Currently, the church I am still connected to is our New Hope Global Fellowship – the house church Keith and I had for mainly International Grad students from Wheaton College. These grads are now dispersed globally so I still send out my weekly sermons and weekly book reviews to them and others around the world. (website: maryloucodmanwilson.com; book reviews – Marylousreviews.blogspot.com).


In this final stage, the Lord also helped me publish 4 books – Of Bananas and Hard-Boiled Eggs (a curriculum to help those learning English), Salmon Swimmers, which challenges Christians to live for Jesus outside the values of their secular or religious cultures, Supracultural Gospel, contextually adapting the gospel in terms more understandable in Asian cultures, and Effective Spiritual Warfare, helping Christians learn the principles of victory in spiritual warfare. Who would have thought!

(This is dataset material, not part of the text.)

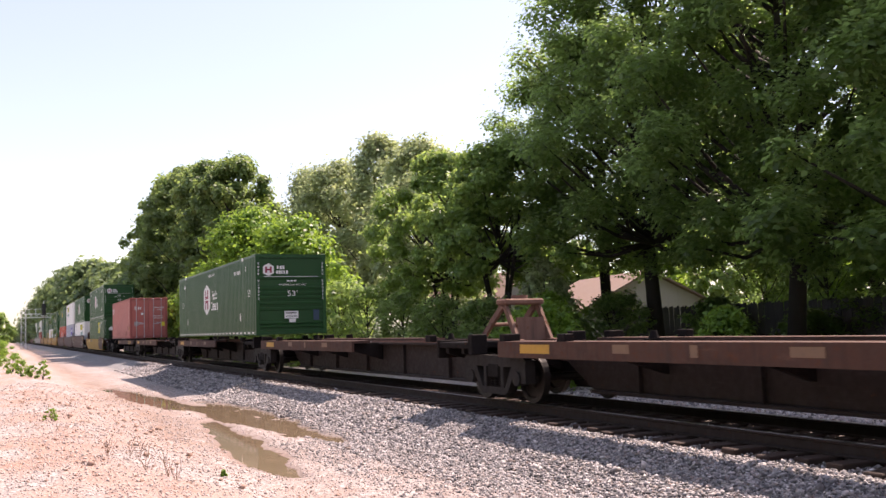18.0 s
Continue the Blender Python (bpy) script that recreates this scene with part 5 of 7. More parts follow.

All that has happened through these decades is because of the kindness of the Lord and the prayers and teamwork of friends and colleagues who have partnered with me at every stage. These partnerships are even more vital to me now that Keith has died, and I am a widow, seeking God’s next steps in my life. I have connected to a new church whose members vitally walk with God and I am grateful.


We will see how I can serve there, but I am still on the planet and have the confidence that God’s goodness will continue to lead me during this final lap of life before I join Jesus in heaven with Keith and all those who have loved the Lord throughout history! Heaven is the future hope and promise to all of us who have chosen to follow Jesus with all our mind, soul, heart, and strength. In God’s time I expect to meet most of you there!


In the meantime, I pray we each can become what I call World Christians and Rainer calls Great Commission Christians, prompted to tell our stories, and lead many others to new life through faith in our Lord Jesus Christ. May God continue by the Holy Spirit to write His story through each of our lives, beloved, so our story is all about Him. What a privilege! Amen.